Selesai dengan Perang

Jakarta – Beberapa pekan terakhir,  media tanah air di penuhi oleh berita-berita yang berisi tentang kekerasan.  Sebut saja peristiwa bentrokan yang terjadi antara pelajar SMAN  6 Jakarta dengan para wartawan (19/09). Juga peristiwa perusakan patung yang di lakukan sekelompok warga sebagai sikap protes terhadap Bupatinya yang membangun patung dengan APBN di Purwakarta. Sebelumnya kita juga sempat melihat peristiwa kerusuhan di Ambon yang membuat kota itu lumpuh beberapa hari lamanya. 

 

Peristiwa-peristiwa tersebut seolah memberi kesan bahwa bangsa kita adalah bangsa yang beringas.
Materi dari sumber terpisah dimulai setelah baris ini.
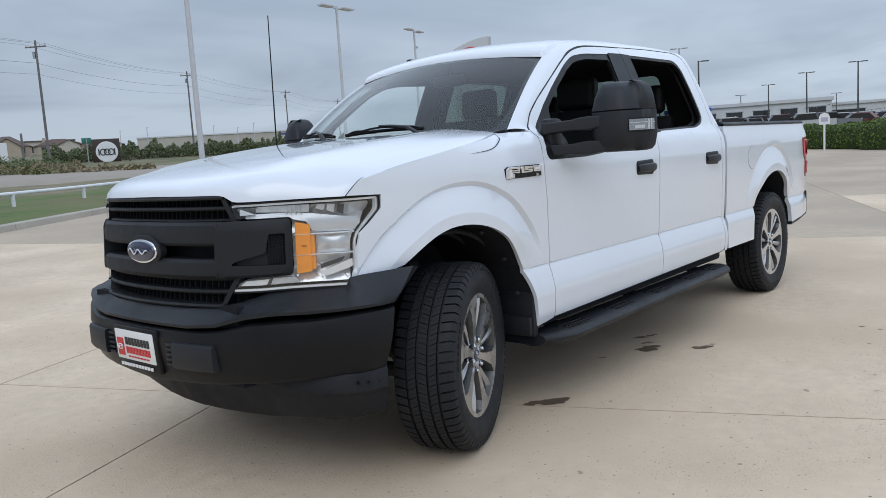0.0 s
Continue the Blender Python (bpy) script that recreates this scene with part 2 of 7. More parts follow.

Bukan hanya rakyat nya. Bahkan wakil-wakil mereka di DPR pun sempat tertangkap kamera memperagakan aksi serupa dengan melemparkan botol dan gelas bekas air mineral kepada ketua sidang saat sidang paripurna berlangsung, kejadian itu berbuntut kericuhan di ruang sidang yang akhir nya di saksikan oleh seluruh warga negara Indonesia. 

 

Sekilas kesan yang didapatkan dari beberapa kejadian di atas seolah-olah bangsa kita adalah bangsa yang gemar dengan hal-hal yang berbau kekerasan. Sepertinya benar apa yang di katakan oleh seorang sosiolog. Bahwa tempramen bangsa kita adalah emosional, dan bila telah menumpahkannya, segala urusan akan menjadi selesai.  

 

Padahal bila kita ingat di sekolah, kita sering mendapat pelajaran tentang moral dan budi pekerti. Bahkan bangsa Indonesia sempat dikenal sebagai bangsa yang berbudaya tinggi, suka bergotong royong, toleran, penolong, pemaaf, serta mampu menghormati dan menghargai walau pun banyak perbedaan di antara mereka.

 

Entah mana yang benar. Bila pendapat sosiolog itu yang mengandung kebenaran, maka kita patut mencari bukti yang menguatkan pendapat tersebut.  

 

Kita semua tahu, sejarah Indonesia banyak di warnai dengan pertumpahan darah dan kekerasan. Baik itu di sebelum zaman penjajahan, ketika di jajah, maupun di era kemerdekaan dan reformasi.  

 

Lantas, apakah itu memang watak asli bangsa kita?  Atau apakah itu  warisan dari para penjajah?   

 

Mungkin benar mungkin juga salah. Tapi di luar semua kemungkinan itu, tak ada satu pun dari umat manusia yang mencintai kekerasan. Manusia butuh ketenangan dan kasih sayang. Bila semua masalah selesai dengan perang, maka dimanakah jiwa-jiwa yang rindu akan kedamaian?(Satrio)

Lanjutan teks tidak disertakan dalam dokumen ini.